------ Given records

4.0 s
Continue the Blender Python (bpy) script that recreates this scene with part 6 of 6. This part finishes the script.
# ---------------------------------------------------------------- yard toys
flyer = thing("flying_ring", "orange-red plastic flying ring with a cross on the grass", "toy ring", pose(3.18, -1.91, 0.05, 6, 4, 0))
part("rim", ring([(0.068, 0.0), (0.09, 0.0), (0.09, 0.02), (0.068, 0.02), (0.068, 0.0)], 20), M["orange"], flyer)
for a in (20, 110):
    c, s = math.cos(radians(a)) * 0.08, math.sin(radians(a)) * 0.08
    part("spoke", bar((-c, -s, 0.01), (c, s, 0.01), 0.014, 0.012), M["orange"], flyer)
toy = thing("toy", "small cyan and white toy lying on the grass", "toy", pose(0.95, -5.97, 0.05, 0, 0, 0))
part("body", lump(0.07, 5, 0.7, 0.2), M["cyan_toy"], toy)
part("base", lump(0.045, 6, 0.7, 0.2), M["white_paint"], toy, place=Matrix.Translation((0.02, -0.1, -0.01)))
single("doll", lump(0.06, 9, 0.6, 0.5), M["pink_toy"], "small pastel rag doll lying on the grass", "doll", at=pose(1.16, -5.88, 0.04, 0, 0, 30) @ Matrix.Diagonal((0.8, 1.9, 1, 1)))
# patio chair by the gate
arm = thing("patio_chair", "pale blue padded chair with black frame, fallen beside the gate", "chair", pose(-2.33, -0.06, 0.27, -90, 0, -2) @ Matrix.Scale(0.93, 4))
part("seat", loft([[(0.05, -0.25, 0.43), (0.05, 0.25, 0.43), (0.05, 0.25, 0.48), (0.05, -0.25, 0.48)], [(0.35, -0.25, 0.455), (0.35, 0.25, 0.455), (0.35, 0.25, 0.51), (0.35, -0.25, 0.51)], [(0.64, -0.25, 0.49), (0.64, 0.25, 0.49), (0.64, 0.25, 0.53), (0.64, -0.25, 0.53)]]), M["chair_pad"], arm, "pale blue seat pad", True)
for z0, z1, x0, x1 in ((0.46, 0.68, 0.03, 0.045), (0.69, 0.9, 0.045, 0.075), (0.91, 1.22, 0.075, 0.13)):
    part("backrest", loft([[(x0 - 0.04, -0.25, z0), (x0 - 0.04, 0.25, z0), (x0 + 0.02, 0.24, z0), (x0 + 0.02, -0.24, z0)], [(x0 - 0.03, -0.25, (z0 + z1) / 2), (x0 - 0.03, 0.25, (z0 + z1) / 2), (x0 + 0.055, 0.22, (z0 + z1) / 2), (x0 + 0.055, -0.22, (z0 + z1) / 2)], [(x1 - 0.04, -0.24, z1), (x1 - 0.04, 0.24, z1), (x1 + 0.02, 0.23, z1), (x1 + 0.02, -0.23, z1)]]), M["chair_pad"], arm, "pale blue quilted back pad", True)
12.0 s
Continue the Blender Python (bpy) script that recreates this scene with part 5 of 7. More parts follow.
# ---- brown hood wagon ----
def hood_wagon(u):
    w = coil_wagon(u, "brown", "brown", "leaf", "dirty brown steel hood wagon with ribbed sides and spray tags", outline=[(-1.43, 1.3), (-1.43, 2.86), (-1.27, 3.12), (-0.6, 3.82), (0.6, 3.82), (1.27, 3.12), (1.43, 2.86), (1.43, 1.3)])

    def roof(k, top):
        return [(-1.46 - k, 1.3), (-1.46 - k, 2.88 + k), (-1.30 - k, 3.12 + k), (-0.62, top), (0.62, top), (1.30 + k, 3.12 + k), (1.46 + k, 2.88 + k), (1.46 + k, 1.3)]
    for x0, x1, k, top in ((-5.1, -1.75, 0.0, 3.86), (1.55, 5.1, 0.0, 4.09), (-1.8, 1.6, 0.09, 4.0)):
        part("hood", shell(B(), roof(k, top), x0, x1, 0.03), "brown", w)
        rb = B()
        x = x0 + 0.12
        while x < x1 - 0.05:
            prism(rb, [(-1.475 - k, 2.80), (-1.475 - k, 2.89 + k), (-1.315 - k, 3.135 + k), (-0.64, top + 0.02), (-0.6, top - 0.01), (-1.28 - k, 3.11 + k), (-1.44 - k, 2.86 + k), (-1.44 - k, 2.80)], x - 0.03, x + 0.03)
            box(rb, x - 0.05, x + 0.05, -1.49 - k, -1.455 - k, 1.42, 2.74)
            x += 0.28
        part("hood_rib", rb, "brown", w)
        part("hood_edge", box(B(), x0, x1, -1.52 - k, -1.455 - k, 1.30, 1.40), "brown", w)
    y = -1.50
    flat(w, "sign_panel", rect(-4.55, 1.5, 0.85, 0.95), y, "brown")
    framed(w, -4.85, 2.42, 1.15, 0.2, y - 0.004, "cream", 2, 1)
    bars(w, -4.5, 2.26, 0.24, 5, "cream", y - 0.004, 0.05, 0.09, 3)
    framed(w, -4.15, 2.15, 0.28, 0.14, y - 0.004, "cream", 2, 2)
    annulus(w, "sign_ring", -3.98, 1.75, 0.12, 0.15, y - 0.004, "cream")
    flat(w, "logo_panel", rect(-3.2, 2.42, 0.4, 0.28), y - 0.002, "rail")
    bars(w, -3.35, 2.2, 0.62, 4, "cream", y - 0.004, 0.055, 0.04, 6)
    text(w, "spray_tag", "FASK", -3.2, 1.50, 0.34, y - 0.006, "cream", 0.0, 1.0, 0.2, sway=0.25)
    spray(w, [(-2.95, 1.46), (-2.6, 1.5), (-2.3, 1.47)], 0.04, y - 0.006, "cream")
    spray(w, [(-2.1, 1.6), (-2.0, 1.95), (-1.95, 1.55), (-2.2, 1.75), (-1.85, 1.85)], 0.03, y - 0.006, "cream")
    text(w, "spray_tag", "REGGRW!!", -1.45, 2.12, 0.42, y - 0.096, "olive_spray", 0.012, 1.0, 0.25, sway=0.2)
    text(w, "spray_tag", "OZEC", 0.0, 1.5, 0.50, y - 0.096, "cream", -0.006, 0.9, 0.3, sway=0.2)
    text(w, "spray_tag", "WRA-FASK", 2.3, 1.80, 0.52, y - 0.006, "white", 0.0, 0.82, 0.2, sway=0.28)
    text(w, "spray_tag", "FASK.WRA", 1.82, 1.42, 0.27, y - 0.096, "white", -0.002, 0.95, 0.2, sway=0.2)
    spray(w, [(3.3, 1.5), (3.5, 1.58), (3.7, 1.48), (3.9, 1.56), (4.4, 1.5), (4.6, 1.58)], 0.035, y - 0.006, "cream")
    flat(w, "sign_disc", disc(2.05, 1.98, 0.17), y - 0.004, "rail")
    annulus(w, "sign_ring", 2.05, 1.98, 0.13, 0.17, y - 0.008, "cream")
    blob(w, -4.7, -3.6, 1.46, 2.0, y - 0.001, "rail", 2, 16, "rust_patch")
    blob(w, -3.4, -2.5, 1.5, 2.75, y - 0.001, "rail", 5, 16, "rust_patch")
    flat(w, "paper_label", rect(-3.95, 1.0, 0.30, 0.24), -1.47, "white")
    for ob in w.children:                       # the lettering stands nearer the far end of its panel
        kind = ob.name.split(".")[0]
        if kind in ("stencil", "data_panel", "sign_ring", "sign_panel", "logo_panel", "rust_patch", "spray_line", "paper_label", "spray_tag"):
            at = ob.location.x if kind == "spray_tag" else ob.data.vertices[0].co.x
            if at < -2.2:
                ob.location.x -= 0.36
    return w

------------

**Job**
Retype the records in full. Keep every line identical to the original.

**The completed task**
4.0 s
Continue the Blender Python (bpy) script that recreates this scene with part 6 of 6. This part finishes the script.
# ---------------------------------------------------------------- yard toys
flyer = thing("flying_ring", "orange-red plastic flying ring with a cross on the grass", "toy ring", pose(3.18, -1.91, 0.05, 6, 4, 0))
part("rim", ring([(0.068, 0.0), (0.09, 0.0), (0.09, 0.02), (0.068, 0.02), (0.068, 0.0)], 20), M["orange"], flyer)
for a in (20, 110):
    c, s = math.cos(radians(a)) * 0.08, math.sin(radians(a)) * 0.08
    part("spoke", bar((-c, -s, 0.01), (c, s, 0.01), 0.014, 0.012), M["orange"], flyer)
toy = thing("toy", "small cyan and white toy lying on the grass", "toy", pose(0.95, -5.97, 0.05, 0, 0, 0))
part("body", lump(0.07, 5, 0.7, 0.2), M["cyan_toy"], toy)
part("base", lump(0.045, 6, 0.7, 0.2), M["white_paint"], toy, place=Matrix.Translation((0.02, -0.1, -0.01)))
single("doll", lump(0.06, 9, 0.6, 0.5), M["pink_toy"], "small pastel rag doll lying on the grass", "doll", at=pose(1.16, -5.88, 0.04, 0, 0, 30) @ Matrix.Diagonal((0.8, 1.9, 1, 1)))
# patio chair by the gate
arm = thing("patio_chair", "pale blue padded chair with black frame, fallen beside the gate", "chair", pose(-2.33, -0.06, 0.27, -90, 0, -2) @ Matrix.Scale(0.93, 4))
part("seat", loft([[(0.05, -0.25, 0.43), (0.05, 0.25, 0.43), (0.05, 0.25, 0.48), (0.05, -0.25, 0.48)], [(0.35, -0.25, 0.455), (0.35, 0.25, 0.455), (0.35, 0.25, 0.51), (0.35, -0.25, 0.51)], [(0.64, -0.25, 0.49), (0.64, 0.25, 0.49), (0.64, 0.25, 0.53), (0.64, -0.25, 0.53)]]), M["chair_pad"], arm, "pale blue seat pad", True)
for z0, z1, x0, x1 in ((0.46, 0.68, 0.03, 0.045), (0.69, 0.9, 0.045, 0.075), (0.91, 1.22, 0.075, 0.13)):
    part("backrest", loft([[(x0 - 0.04, -0.25, z0), (x0 - 0.04, 0.25, z0), (x0 + 0.02, 0.24, z0), (x0 + 0.02, -0.24, z0)], [(x0 - 0.03, -0.25, (z0 + z1) / 2), (x0 - 0.03, 0.25, (z0 + z1) / 2), (x0 + 0.055, 0.22, (z0 + z1) / 2), (x0 + 0.055, -0.22, (z0 + z1) / 2)], [(x1 - 0.04, -0.24, z1), (x1 - 0.04, 0.24, z1), (x1 + 0.02, 0.23, z1), (x1 + 0.02, -0.23, z1)]]), M["chair_pad"], arm, "pale blue quilted back pad", True)
12.0 s
Continue the Blender Python (bpy) script that recreates this scene with part 5 of 7. More parts follow.
# ---- brown hood wagon ----
def hood_wagon(u):
    w = coil_wagon(u, "brown", "brown", "leaf", "dirty brown steel hood wagon with ribbed sides and spray tags", outline=[(-1.43, 1.3), (-1.43, 2.86), (-1.27, 3.12), (-0.6, 3.82), (0.6, 3.82), (1.27, 3.12), (1.43, 2.86), (1.43, 1.3)])

    def roof(k, top):
        return [(-1.46 - k, 1.3), (-1.46 - k, 2.88 + k), (-1.30 - k, 3.12 + k), (-0.62, top), (0.62, top), (1.30 + k, 3.12 + k), (1.46 + k, 2.88 + k), (1.46 + k, 1.3)]
    for x0, x1, k, top in ((-5.1, -1.75, 0.0, 3.86), (1.55, 5.1, 0.0, 4.09), (-1.8, 1.6, 0.09, 4.0)):
        part("hood", shell(B(), roof(k, top), x0, x1, 0.03), "brown", w)
        rb = B()
        x = x0 + 0.12
        while x < x1 - 0.05:
            prism(rb, [(-1.475 - k, 2.80), (-1.475 - k, 2.89 + k), (-1.315 - k, 3.135 + k), (-0.64, top + 0.02), (-0.6, top - 0.01), (-1.28 - k, 3.11 + k), (-1.44 - k, 2.86 + k), (-1.44 - k, 2.80)], x - 0.03, x + 0.03)
            box(rb, x - 0.05, x + 0.05, -1.49 - k, -1.455 - k, 1.42, 2.74)
            x += 0.28
        part("hood_rib", rb, "brown", w)
        part("hood_edge", box(B(), x0, x1, -1.52 - k, -1.455 - k, 1.30, 1.40), "brown", w)
    y = -1.50
    flat(w, "sign_panel", rect(-4.55, 1.5, 0.85, 0.95), y, "brown")
    framed(w, -4.85, 2.42, 1.15, 0.2, y - 0.004, "cream", 2, 1)
    bars(w, -4.5, 2.26, 0.24, 5, "cream", y - 0.004, 0.05, 0.09, 3)
    framed(w, -4.15, 2.15, 0.28, 0.14, y - 0.004, "cream", 2, 2)
    annulus(w, "sign_ring", -3.98, 1.75, 0.12, 0.15, y - 0.004, "cream")
    flat(w, "logo_panel", rect(-3.2, 2.42, 0.4, 0.28), y - 0.002, "rail")
    bars(w, -3.35, 2.2, 0.62, 4, "cream", y - 0.004, 0.055, 0.04, 6)
    text(w, "spray_tag", "FASK", -3.2, 1.50, 0.34, y - 0.006, "cream", 0.0, 1.0, 0.2, sway=0.25)
    spray(w, [(-2.95, 1.46), (-2.6, 1.5), (-2.3, 1.47)], 0.04, y - 0.006, "cream")
    spray(w, [(-2.1, 1.6), (-2.0, 1.95), (-1.95, 1.55), (-2.2, 1.75), (-1.85, 1.85)], 0.03, y - 0.006, "cream")
    text(w, "spray_tag", "REGGRW!!", -1.45, 2.12, 0.42, y - 0.096, "olive_spray", 0.012, 1.0, 0.25, sway=0.2)
    text(w, "spray_tag", "OZEC", 0.0, 1.5, 0.50, y - 0.096, "cream", -0.006, 0.9, 0.3, sway=0.2)
    text(w, "spray_tag", "WRA-FASK", 2.3, 1.80, 0.52, y - 0.006, "white", 0.0, 0.82, 0.2, sway=0.28)
    text(w, "spray_tag", "FASK.WRA", 1.82, 1.42, 0.27, y - 0.096, "white", -0.002, 0.95, 0.2, sway=0.2)
    spray(w, [(3.3, 1.5), (3.5, 1.58), (3.7, 1.48), (3.9, 1.56), (4.4, 1.5), (4.6, 1.58)], 0.035, y - 0.006, "cream")
    flat(w, "sign_disc", disc(2.05, 1.98, 0.17), y - 0.004, "rail")
    annulus(w, "sign_ring", 2.05, 1.98, 0.13, 0.17, y - 0.008, "cream")
    blob(w, -4.7, -3.6, 1.46, 2.0, y - 0.001, "rail", 2, 16, "rust_patch")
    blob(w, -3.4, -2.5, 1.5, 2.75, y - 0.001, "rail", 5, 16, "rust_patch")
    flat(w, "paper_label", rect(-3.95, 1.0, 0.30, 0.24), -1.47, "white")
    for ob in w.children:                       # the lettering stands nearer the far end of its panel
        kind = ob.name.split(".")[0]
        if kind in ("stencil", "data_panel", "sign_ring", "sign_panel", "logo_panel", "rust_patch", "spray_line", "paper_label", "spray_tag"):
            at = ob.location.x if kind == "spray_tag" else ob.data.vertices[0].co.x
            if at < -2.2:
                ob.location.x -= 0.36
    return w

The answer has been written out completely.